Every box that has a colored border has a price discrepancy across two or more sportsbooks, and is indicative of a market that I should be targeting. Ideally, I would have my own projections for every single number and I could fill in my own for each of these boxes, but that’s largely impractical. Fortunately, Betscope has a great feature, the correlations engine, where all I need to do is input a single bet I think might be different than the market numbers, and the correlations engine will explain how that view affects every other bet. (On my appearance on the Trill Withers Show yesterday, he called it the “butterfly effect”, which sums it up perfectly.)

Not having a whole lot of strong opinions on how the game would go, I looked at some other opinions on the game and other bets people might be targeting. I found a reasonable Action Network article indicating the author was targeting Robert Williams’ points+rebounds market:

Coincidentally, this was one of the markets that had a low synthetic hold, as identified by Betscope’s analytics that finds price discrepancies: 

I adjusted Williams’ projected points and rebounds totals, then clicked the “Calculate Stats” button to activate the correlations engine. In short, the correlations engine figures out what happens in a world where my new projected totals for Williams’ points + rebounds are correct and how all the other stats are different as well. Here’s what those updated stats look like:

And here are the bets the ROI calculator, which runs all of the updated stats against every price at every sportsbook, recommended I make:

These recommended bets come from the principle of attacking your correlated beliefs through markets with pricing discrepancies, as this is one of the best ways to improve your long-term win rate at sports betting. The first recommended bet, coincidentally, was already the bet indicated by the article; the fact that I was able to target it with low synthetic hold was an added bonus. The ROI calculator also highlights the importance of how much finding the best price possible is to maximizing your returns: even though Fanduel and Sugarhouse both had profitable opportunities, the expected ROI of the Fanduel line was much higher than Sugarhouse. But it’s the other two bets that were particularly interesting to me as well, because these were angles not considered in the original analysis or the lines that I changed. P.J. Washington’s points prop highlighted a split market price inefficiency, where the market consensus was between two over/under numbers, but the price was particularly good on one of the numbers:

I was okay betting over 10.5 at +104 because as the correlations engine indicated, in a world where Williams’ points + rebounds were higher, Washington’s point total would also be a little higher as well. The combination of the price inefficiency plus the correlated outcome being in the right direction was enough for me to pull the trigger.

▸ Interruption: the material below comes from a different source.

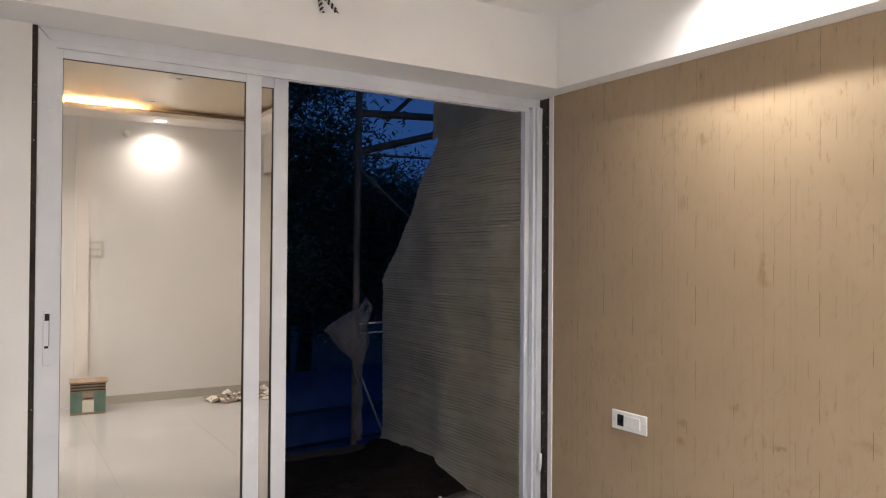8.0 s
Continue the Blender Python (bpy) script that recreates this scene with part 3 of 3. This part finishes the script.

The other market was Al Horford’s rebounds, which had such a large price discrepancy across markets, there was an outright arbitrage situation, where I could have locked in a profit by betting both sides: 

Even though Horford’s correlated outcomes for rebounds was slightly negative with my adjustments, I knew the price I was getting on over 6.5 rebounds at PointsBet was too good not to bet. As others have pointed out, an arbitrage situation usually occurs when there is one line that is so mispriced, you have to look for a reason not to bet it. The ROI calculator figured out which side of the arb I should be on, and I fired knowing it was too big of a mispriced line not to attack it.

So how did the results go? The WIlliams rebounds bet didn’t hit, but the Washington points and the Horford rebounds did, resulting in a 2-1 record for this slate:

If I hadn’t discovered the additional bets I wasn’t even looking for, it would have been an 0-1 night from the recommended bet from the article, but incorporating correlated outcomes and mispriced lines turned what would have been a loss into a win.

One of the impressions a lot of people have had in the first week of launch is that they need super strong opinions to use as inputs into Betscope’s tools, like a handicapping model or super detailed analysis, in order to leverage it the most. I walked through these steps to illustrate how that’s not the case: once you spot a game with enough price discrepancies, even running only semi-strong opinions through the correlations engine is enough to highlight profitable bets. As long as you’re attacking your opinions through markets with price discrepancies and exploiting them, you have more than a fighting chance to expect positive returns on your bets. I encourage you to go try out your own hunches, knowing that firing them into correlated markets with mispriced lines is a great way to boost your winnings.